Com relação aos instrumentos adicionais introduzidos pela EC 94 e mantidos pela EC 99 – utilização dos recursos financeiros dos depósitos recursais e obtenção de empréstimo – vale observar que partem da lógica de que dívidas contextualmente muito elevadas, para serem pagas, demandam mais recursos ou mais prazo.
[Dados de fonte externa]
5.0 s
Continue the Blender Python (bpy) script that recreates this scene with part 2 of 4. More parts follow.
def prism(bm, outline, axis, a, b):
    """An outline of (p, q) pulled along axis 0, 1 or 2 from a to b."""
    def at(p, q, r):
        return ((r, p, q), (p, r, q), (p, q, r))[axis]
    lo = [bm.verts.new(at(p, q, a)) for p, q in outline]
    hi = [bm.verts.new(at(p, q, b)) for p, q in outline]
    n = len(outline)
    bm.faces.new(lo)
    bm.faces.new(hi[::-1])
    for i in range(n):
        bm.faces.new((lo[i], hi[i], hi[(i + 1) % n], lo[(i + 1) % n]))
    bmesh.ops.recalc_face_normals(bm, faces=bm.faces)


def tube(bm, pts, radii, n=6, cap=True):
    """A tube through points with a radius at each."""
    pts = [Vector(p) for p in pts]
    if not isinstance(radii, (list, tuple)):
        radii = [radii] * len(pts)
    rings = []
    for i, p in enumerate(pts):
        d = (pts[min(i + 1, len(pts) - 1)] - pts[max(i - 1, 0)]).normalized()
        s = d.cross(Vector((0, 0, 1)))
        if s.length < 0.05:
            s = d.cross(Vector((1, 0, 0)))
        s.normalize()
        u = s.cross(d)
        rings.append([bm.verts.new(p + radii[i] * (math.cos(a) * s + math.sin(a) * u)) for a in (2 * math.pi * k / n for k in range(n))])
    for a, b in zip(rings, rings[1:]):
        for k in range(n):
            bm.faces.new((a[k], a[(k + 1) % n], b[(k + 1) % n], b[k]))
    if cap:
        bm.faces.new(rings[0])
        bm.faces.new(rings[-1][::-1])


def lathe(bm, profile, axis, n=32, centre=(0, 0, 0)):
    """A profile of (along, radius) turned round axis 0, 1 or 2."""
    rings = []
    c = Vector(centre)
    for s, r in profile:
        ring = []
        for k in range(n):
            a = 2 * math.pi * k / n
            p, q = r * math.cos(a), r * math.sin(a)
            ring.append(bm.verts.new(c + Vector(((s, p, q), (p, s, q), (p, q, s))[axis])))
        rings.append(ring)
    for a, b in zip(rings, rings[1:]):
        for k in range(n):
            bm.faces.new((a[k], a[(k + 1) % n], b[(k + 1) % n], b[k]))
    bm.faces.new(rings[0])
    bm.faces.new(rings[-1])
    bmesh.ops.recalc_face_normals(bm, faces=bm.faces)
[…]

Ambos os instrumentos traduzem essa lógica, com a diferença de que, no caso dos recursos dos depósitos recursais, não se tem a segurança desse “alongamento”, não sendo impossível que, por um acidente de percurso (ex: julgamento de uma ação de valor muito elevado, obrigando a devolução inesperada dos recursos do depósito recursal utilizados), venha a resultar em “encurtamento” do prazo.
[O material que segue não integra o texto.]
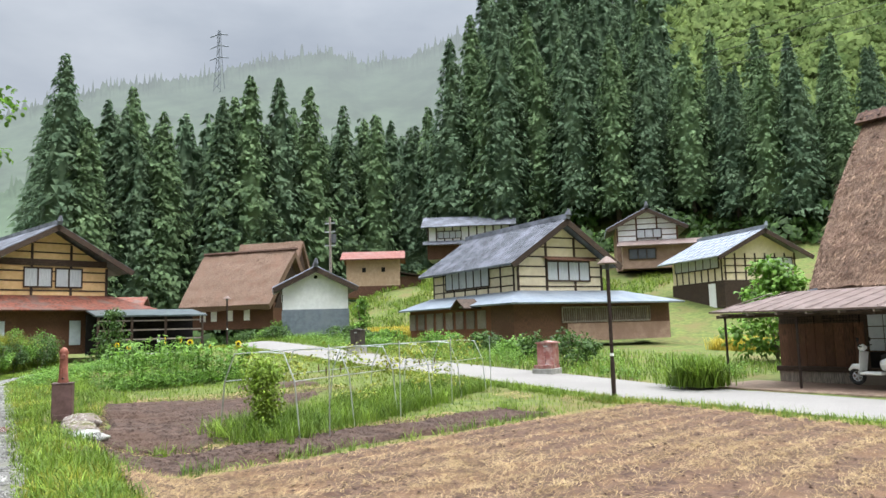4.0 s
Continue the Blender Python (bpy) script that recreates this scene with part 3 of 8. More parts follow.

O empréstimo, por sua vez, possibilita saber exatamente os termos em que será pago, permitindo à Administração planejar seu orçamento. Alonga-se a dívida pública – substituindo a dívida com precatórios com a dívida do empréstimo –, antecipa-se o pagamento aos credores e preserva-se a capacidade de oferta dos serviços públicos.
Servidor público que era, nosso sábio poeta já sabia que haveria pedras no caminho. E há. A promessa da linha crédito a ser oferecida pela União, prevista no § 4º do art. 101 do ADCT, não se cumpriu. Restou aos Entes buscar, por meios próprios, alguém disposto a lhes emprestar a uma taxa que seja, a um só tempo, atrativa a ambos.
A equação dos empréstimos, como se sabe, entre tantas outras, sempre tem duas variáveis presentes e proporcionais: risco e taxa de remuneração. Ao contrário do que se poderia supor, o risco dessa operação é baixo, por mérito da EC 99, que autorizou que se oferecesse como garantia a vinculação da receita do Ente.
Boas Práticas
Nesse contexto, o Município de Rio Branco obteve, junto à Caixa, operação de crédito para pagamento de cerca de 40% de seu estoque de precatórios vencidos, com taxa de 141,23% do CDI e prazo de 12 anos, com carência nos 2 primeiros. Infelizmente, não se tem notícia de operação semelhante Brasil afora, provavelmente em razão da percepção de que não há suficiente segurança jurídica. Este, portanto, é o principal desafio a vencer.
A problemática dos precatórios não está dissociada, obviamente, da questão do desequilíbrio fiscal pela qual atravessam as Administrações Públicas em geral, mas resolvê-la, ainda que não leve diretamente ao Paraíso de Dante, aliviará o peso dessa dura caminhada.